**Request**
Give the data below again exactly as written, without its pictures.

___ Extracted data ___

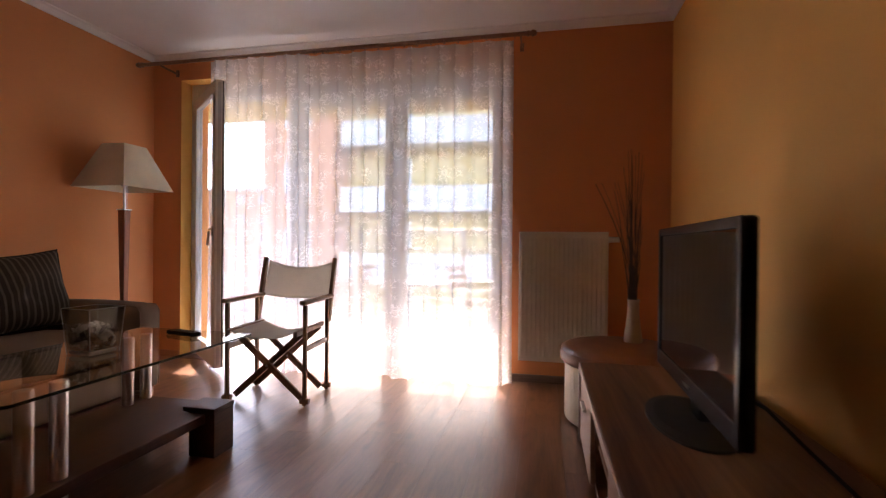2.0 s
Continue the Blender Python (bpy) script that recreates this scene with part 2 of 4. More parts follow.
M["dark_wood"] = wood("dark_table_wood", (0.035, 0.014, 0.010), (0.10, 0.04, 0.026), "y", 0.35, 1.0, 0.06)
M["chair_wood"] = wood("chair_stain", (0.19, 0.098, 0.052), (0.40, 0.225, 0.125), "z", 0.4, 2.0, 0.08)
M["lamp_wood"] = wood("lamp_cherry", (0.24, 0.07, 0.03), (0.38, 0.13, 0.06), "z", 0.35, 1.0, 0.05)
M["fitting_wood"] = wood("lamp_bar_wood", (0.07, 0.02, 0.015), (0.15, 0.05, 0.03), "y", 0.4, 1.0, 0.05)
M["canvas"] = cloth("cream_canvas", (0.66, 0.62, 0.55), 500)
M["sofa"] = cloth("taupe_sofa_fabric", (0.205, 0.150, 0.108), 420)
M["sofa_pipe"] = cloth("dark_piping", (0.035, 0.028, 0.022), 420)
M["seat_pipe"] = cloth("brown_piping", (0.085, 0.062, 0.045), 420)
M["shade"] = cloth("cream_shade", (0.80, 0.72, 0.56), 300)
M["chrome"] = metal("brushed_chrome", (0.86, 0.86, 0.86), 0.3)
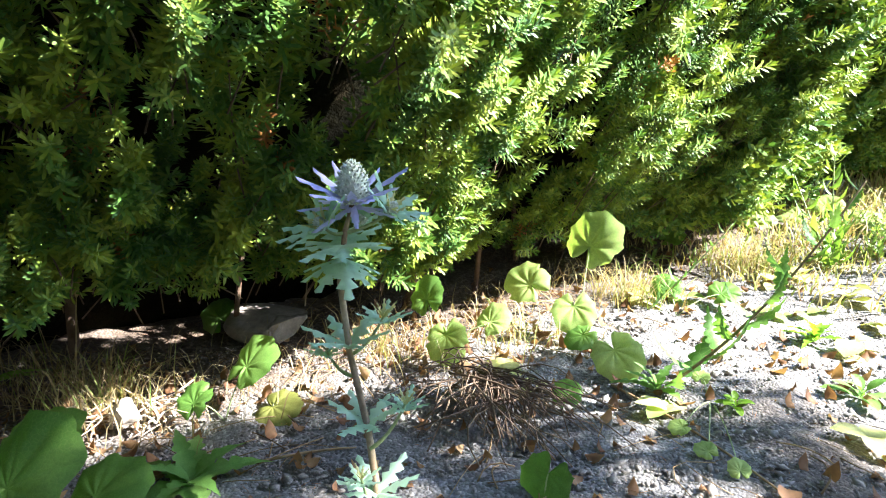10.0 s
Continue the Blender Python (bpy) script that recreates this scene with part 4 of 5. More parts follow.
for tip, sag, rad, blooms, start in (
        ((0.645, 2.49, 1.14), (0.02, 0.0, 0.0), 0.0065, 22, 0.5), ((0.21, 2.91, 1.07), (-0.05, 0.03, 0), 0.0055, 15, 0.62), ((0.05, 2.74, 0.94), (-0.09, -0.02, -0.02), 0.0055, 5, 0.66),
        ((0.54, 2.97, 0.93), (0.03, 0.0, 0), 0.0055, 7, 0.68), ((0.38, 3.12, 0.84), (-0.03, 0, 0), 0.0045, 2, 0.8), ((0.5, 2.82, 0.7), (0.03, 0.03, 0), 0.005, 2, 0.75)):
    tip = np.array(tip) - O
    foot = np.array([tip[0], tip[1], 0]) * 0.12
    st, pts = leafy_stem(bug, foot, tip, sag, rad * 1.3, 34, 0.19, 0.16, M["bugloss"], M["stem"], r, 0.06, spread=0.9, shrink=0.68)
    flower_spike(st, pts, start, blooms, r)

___

**Final result**
2.0 s
Continue the Blender Python (bpy) script that recreates this scene with part 2 of 4. More parts follow.
M["dark_wood"] = wood("dark_table_wood", (0.035, 0.014, 0.010), (0.10, 0.04, 0.026), "y", 0.35, 1.0, 0.06)
M["chair_wood"] = wood("chair_stain", (0.19, 0.098, 0.052), (0.40, 0.225, 0.125), "z", 0.4, 2.0, 0.08)
M["lamp_wood"] = wood("lamp_cherry", (0.24, 0.07, 0.03), (0.38, 0.13, 0.06), "z", 0.35, 1.0, 0.05)
M["fitting_wood"] = wood("lamp_bar_wood", (0.07, 0.02, 0.015), (0.15, 0.05, 0.03), "y", 0.4, 1.0, 0.05)
M["canvas"] = cloth("cream_canvas", (0.66, 0.62, 0.55), 500)
M["sofa"] = cloth("taupe_sofa_fabric", (0.205, 0.150, 0.108), 420)
M["sofa_pipe"] = cloth("dark_piping", (0.035, 0.028, 0.022), 420)
M["seat_pipe"] = cloth("brown_piping", (0.085, 0.062, 0.045), 420)
M["shade"] = cloth("cream_shade", (0.80, 0.72, 0.56), 300)
M["chrome"] = metal("brushed_chrome", (0.86, 0.86, 0.86), 0.3)
10.0 s
Continue the Blender Python (bpy) script that recreates this scene with part 4 of 5. More parts follow.
for tip, sag, rad, blooms, start in (
        ((0.645, 2.49, 1.14), (0.02, 0.0, 0.0), 0.0065, 22, 0.5), ((0.21, 2.91, 1.07), (-0.05, 0.03, 0), 0.0055, 15, 0.62), ((0.05, 2.74, 0.94), (-0.09, -0.02, -0.02), 0.0055, 5, 0.66),
        ((0.54, 2.97, 0.93), (0.03, 0.0, 0), 0.0055, 7, 0.68), ((0.38, 3.12, 0.84), (-0.03, 0, 0), 0.0045, 2, 0.8), ((0.5, 2.82, 0.7), (0.03, 0.03, 0), 0.005, 2, 0.75)):
    tip = np.array(tip) - O
    foot = np.array([tip[0], tip[1], 0]) * 0.12
    st, pts = leafy_stem(bug, foot, tip, sag, rad * 1.3, 34, 0.19, 0.16, M["bugloss"], M["stem"], r, 0.06, spread=0.9, shrink=0.68)
    flower_spike(st, pts, start, blooms, r)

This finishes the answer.